LHUMANITÉ PEDIU NOBEL PARA LULA
O jornal foi fundado em 18 de abril 1904 pelo político Jean Jaurès (1859-1914) como uma espaço para os movimentos socialista e operário e ainda hoje, apesar de todas as crises financeiras, segue sendo um dos únicos jornais independentes da França. Também foi o único jornal francês a dizer que a prisão de Lula pela Lava Jato foi política e a defender o nome do ex-presidente brasileiro para Nobel da Paz, em uma capa histórica.

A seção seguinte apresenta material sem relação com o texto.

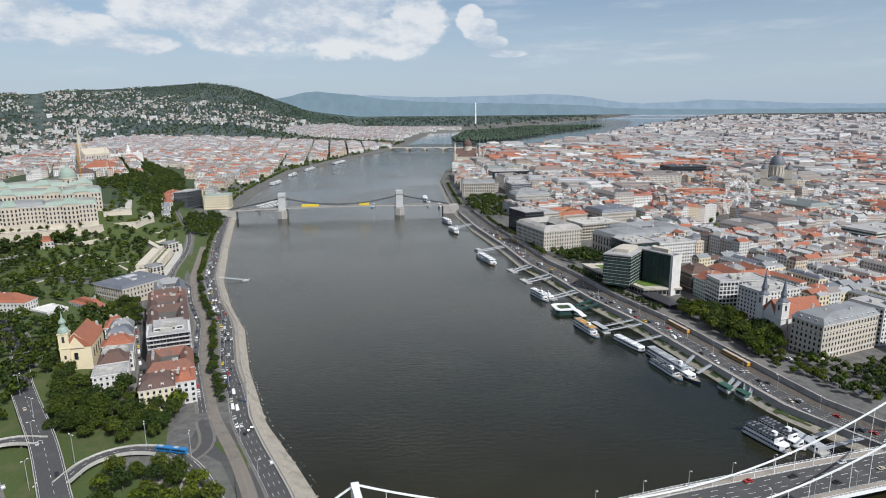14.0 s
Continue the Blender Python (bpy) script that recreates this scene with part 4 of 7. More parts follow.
def viaduct(name, pts, width, label, columns=True):
    """A raised road: slab, parapets and columns."""
    line = smooth_line(pts, 4.0)
    root = thing(name, Matrix.Identity(4), label, "viaduct")
    g, nn = MB(), normals(line)
    sec = [(-width / 2 - 0.5, 0.9), (-width / 2 - 0.5, -1.0), (-width / 4, -1.4), (width / 4, -1.4), (width / 2 + 0.5, -1.0), (width / 2 + 0.5, 0.9), (width / 2 + 0.15, 0.9), (width / 2 + 0.1, 0.03), (-width / 2 - 0.1, 0.03), (-width / 2 - 0.15, 0.9), (-width / 2 - 0.5, 0.9)]
    n = len(sec)
    for p, q in zip(line, nn):
        g.v.extend((p.x + q.x * o, p.y + q.y * o, p.z + dz) for o, dz in sec)
    for j in range(len(line) - 1):
        for a in range(n - 1):
            g.f.append((j * n + a, j * n + a + 1, j * n + n + a + 1, j * n + n + a)), g.s.append(1 if a == 7 else 0), g.uv.append(None)
    g.ob("slab", ["concrete", "asphalt"], root)
    g = MB()
    dashes(g, line, 0.0, 0.08, 3, 5, 0.18, True)
    for s in (-1, 1):
        dashes(g, line, s * (width / 2 - 0.5), 0.08, 50, 0.01, 0.14, True)
    g.ob("lane_markings", ["marking"], root)
    if columns:
        for i in range(3, len(line) - 2, 6):
            p = line[i]
            gz = surface(p.x, p.y)
            if p.z - gz > 2.5:
                for s in (-1, 1):
                    c = MB()
                    c.lathe(p.x + nn[i].x * s * width * 0.28, p.y + nn[i].y * s * width * 0.28, [(0.45, gz - 0.5), (0.45, p.z - 1.2)], 8)
                    c.ob("column", ["concrete"], root)
    return line


VIA = viaduct("viaduct", [(-55, -9, 9.0), (-80, -9, 9.2), (-105, 6, 9.6), (-140, 50, 10.0), (-182, 106, 10.0), (-215, 146, 9.8), (-243, 180, 9.9), (-262, 205, 10.4)], 12.5, "curved concrete viaduct with two lanes and parapets")
VIA_W = viaduct("viaduct_ramp", [(-186, 112, 10.0), (-206, 112, 9.6), (-228, 97, 8.8), (-243, 75, 7.6), (-262, 40, 7.0)], 6.5, "narrow curved concrete ramp with parapet walls")
VIA_E = viaduct("viaduct_ramp", [(-153, 72, 9.9), (-150, 92, 9.3), (-136, 104, 8.8), (-114, 103, 8.0), (-94, 88, 7.0), (-77, 66, 6.2), (-62, 46, 5.8)], 6.5, "narrow curved concrete ramp with parapet walls")


def lawn(ring, name="lawn", mat_="grass", label="mown green lawn", lift=0.12, cat="lawn", zz=None):
    g = MB()
    cx, cy = mid(ring)
    pts, n = [], len(ring)
    for i in range(n):
        (ax, ay), (bx, by) = ring[i], ring[(i + 1) % n]
        m = max(1, int(math.hypot(bx - ax, by - ay) / 8))
        pts += [(ax + (bx - ax) * k / m, ay + (by - ay) * k / m) for k in range(m)]
    steps = 5
    rows = [[(cx + (x - cx) * k / steps, cy + (y - cy) * k / steps) for x, y in pts] for k in range(steps, 0, -1)]
    for r in rows:
        g.v.extend((x, y, (surface(x, y) if zz is None else zz) + lift) for x, y in r)
    g.v.append((cx, cy, (surface(cx, cy) if zz is None else zz) + lift))
    m = len(pts)
    for j in range(steps - 1):
        for a in range(m):
            b = (a + 1) % m
            g.f.append((j * m + a, j * m + b, j * m + m + b, j * m + m + a)), g.s.append(0), g.uv.append(None)
    for a in range(m):
        g.f.append(((steps - 1) * m + a, (steps - 1) * m + (a + 1) % m, len(g.v) - 1)), g.s.append(0), g.uv.append(None)
    return tagged(g.ob(name, [mat_]), label, cat, kind="structure")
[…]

A partir de 1920, o jornal se tornou órgão oficial da Seção Francesa da Internacional Comunista (SFIC), que viria a ser o Partido Comunista Francês (PCF) e fez cobertura crítica e militante contra guerras e conflitos. Defendeu a paz na Primeira Guerra Mundial, as greves de 1936, a Resistência durante a Segunda Guerra Mundial (foi publicado clandestinamente por quatro anos), a Liberação e todas as lutas anticoloniais até hoje. Em 2005, foi o único jornal diário a dizer não à Constituição europeia
O jornal passou por diversas crises financeiras. Em 1999, passa por uma reforma editorial em meio a uma crise financeira. Abre o capital, passa por uma recuperação judicial. Em 2015, lança uma vasta campanha de doações e de assinaturas, que até 2019 havia € 1 milhão. Contribuíram personalidades de diversas áreas e políticos de todas as correntes, inclusive da direita).
Apesar de todos os problemas, segue sendo um jornal enraizado nas lutas sociais, na solidariedade internacional e é um reflexo de combates ambientais e feministas.